Buenos días. Hoy enseñaré a cómo quitar la protección de sobrecalentamiento en la linterna Convoy M3.
Empezamos quitando la batería y desmontando el driver del cuerpo de la linterna
Aquí vemos más de cerca la resistencia NTC
Resistencia medida a unos 21ºC - 23ºC en la habitación
La calentamos un poco para confirmar que es la resistencia NTC, con un secador de pelo a 45ºC - 55ºC
Como vemos la resistencia disminuye
Procedemos a desoldar la resistencia NTC con un soldador de punta fina aplicando un poco de flux en los contactos para facilitar la extracción
Más de cerca, los pines no se tienen que tocar al ser una resistencia NTC.
Haré la prueba con una batería Liitokala 26650 5000mAh (5.3mAh medidos desde 4.2V hasta 3V)
Montada la batería
Éxito, lleva más de 10 min en modo TURBO
IMPORTANTE, no mantener el modo TURBO mucho tiempo ya que acorta la vida útil del driver y del LED. Yo utilizo el modo TURBO solamente cuando voy en bicicleta ya que el viento disipa el calor de la linterna
I don’t want to totally disable the temperature protection on my M3 but would love to increase the threshold a lot (by maybe 30 degrees at the driver). Can anyone suggest what resistor I would need to replace the existing one with? Or could I maybe solder a standard resistor in parallel with the NTC resistor to increase the overall resistance?
That’s a NTC Thermistors being used it’s resistance decreases as heat increases. So instead of parallel you would need to add a standard resistor in series. After that it’s beyond my skills. You could experiment with limiting its heat. Desolder the NTC place a thin layer of some thing under it and then resolder it. The gap off of the board with only the solder points as your thermal path may keep it a touch cooler.

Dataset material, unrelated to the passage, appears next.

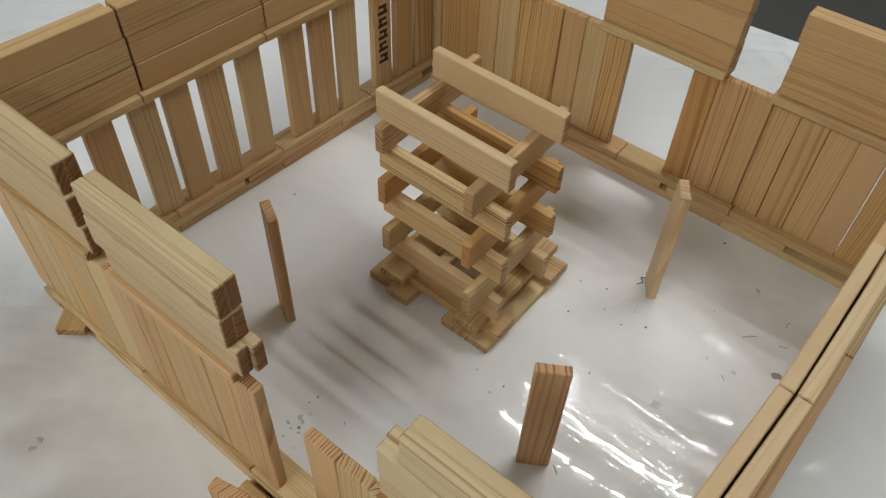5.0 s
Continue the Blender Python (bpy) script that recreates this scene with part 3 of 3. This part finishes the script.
pen_line([(-0.253, 0.011), (-0.244, 0.020), (-0.235, 0.024)], 0.0009, RED_INK, "thin dark red pen line on the white sheet")
pen_line([(-0.202, 0.040), (-0.192, 0.044), (-0.180, 0.054)], 0.0011, RED_INK, "thin dark red pen line on the white sheet")
blot("ink_blot", -0.070, 0.061, 0.0065, PINK_INK, "small pinkish red ink blot on the white sheet", "ink blot", 2, 1.3, 20, "marks on the sheet")
for k, (x, y, r) in enumerate(((0.328, 0.270, 0.0010), (0.386, 0.298, 0.0013), (0.369, 0.287, 0.0010), (0.330, 0.176, 0.0010), (0.394, 0.429, 0.0015), (0.350, 0.292, 0.0008), (0.318, 0.305, 0.0008), (0.340, 0.312, 0.0010), (0.371, 0.306, 0.0008), (0.422, 0.351, 0.0007), (0.374, 0.230, 0.0011), (0.305, 0.175, 0.0009))):
    blot("speck", x, y, 0.8 * r, RED_DOT, "tiny reddish brown speck on the white sheet", "speck", 20 + k, 1.2, 30 * k, "specks on the sheet")
rr = random.Random(31)
for k in range(9):
    blot("paint_spot", 0.233 + rr.gauss(0, 0.006), 0.050 + rr.gauss(0, 0.008), rr.uniform(0.0007, 0.0020), (YELLOW, TEAL, SMUDGE)[k % 3], "small dried paint spot on the white sheet", "paint spot", 60 + k, 1.5, 40 * k, "paint spots by the doorway")
for k in range(6):
    blot("smudge", 0.318 + rr.gauss(0, 0.008), -0.121 + rr.gauss(0, 0.005), rr.uniform(0.0008, 0.0022), SMUDGE, "faint grey mark on the white sheet", "smudge", 90 + k, 1.4, 50 * k, "smudges on the sheet")
for k, (x, y) in enumerate(((0.102, -0.076), (0.104, -0.083), (-0.104, -0.214), (0.441, 0.396), (0.09, -0.19), (-0.02, -0.17), (-0.20, -0.13))):
    blot("smudge", x, y, 0.0022, SMUDGE, "faint grey mark on the white sheet", "smudge", 120 + k, 1.6, 50 * k, "smudges on the sheet")
pen_line([(0.357, 0.334), (0.360, 0.339), (0.356, 0.343), (0.361, 0.346), (0.357, 0.350), (0.362, 0.352)], 0.0007, INK, "small dark scribble on the white sheet")
pen_line([(0.396, 0.146), (0.402, 0.142)], 0.0006, INK, "short dark line on the white sheet")
HAIR = plain_material("grey_hair_mark", (0.30, 0.29, 0.28), 0.6, 0.3, 90.0)
for points in (((0.452, 0.341), (0.456, 0.346), (0.461, 0.350)), ((0.479, 0.352), (0.485, 0.355)), ((0.476, 0.373), (0.475, 0.377), (0.476, 0.381)), ((0.455, 0.296), (0.459, 0.292))):
    pen_line(points, 0.0005, HAIR, "tiny grey hair lying on the white sheet")
# the second is a small tear in the film, its shiny rim drawn grey
for k, (x, y, r) in enumerate(((0.461, 0.304, 0.0022), (0.428, 0.238, 0.0042), (0.439, 0.303, 0.0013), (0.325, 0.165, 0.0012))):
    blot("smudge", x, y, r, SMUDGE, "faint grey mark on the white sheet", "smudge", 140 + k, 1.3, 60 * k, "smudges on the sheet")
rr = random.Random(5)
for k in range(14):
    blot("speck", rr.uniform(0.05, 0.20) if k < 7 else rr.uniform(0.22, 0.26), rr.uniform(0.06, 0.40) if k < 7 else rr.uniform(0.03, 0.08), rr.uniform(0.0005, 0.0010), HAIR, "tiny grey speck on the white sheet", "speck", 200 + k, 1.4, 40 * k, "specks on the sheet")
blot("speck", 0.489, 0.323, 0.0032, HAIR, "small dark crumb beside the wall of planks", "speck", 231, 1.2, 20, "specks on the sheet")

Thanks texas shooter, I was wondering if “series” was actually the correct answer… I will look to see if there is a NTC thermistor with a different scale, so that the resistance doesn’t drop so low when it heats up. Or an insulator made with a few layers of Kapton tape may do the trick as well, like you mention.
I will also buy some thermal pads from ebay to increase heat transfer from the driver to the flashlight body, like someone else has already done here on BLF.
I am also thinking - if I fit the thermal pads I may just be able to delete the NTC thermistor without worry because my Efest 26650s probably won’t be able to maintain the voltage needed for turbo even for the 10 mins the OP reports anyway!
Sound like your on the right path. I was thinking of a couple of thin toothpicks under the NTC then pulled out after soldering. Put a real gap there. I’ve tried thermal pads, little improvement. Thermal epoxy gave better results. It increased the thermal mass and allowed the heat to conduct out from components. Then thermal pads to move it from the thermal epoxy to the head. Good Luck.
Good feedback on the thermal pads, thank you. Yes I can see how basically “potting” the driver in thermal epoxy would be great for heat transfer and something I had thought about as well. Thanks for all the ideas, you have given me a lot to think about. Appreciate it!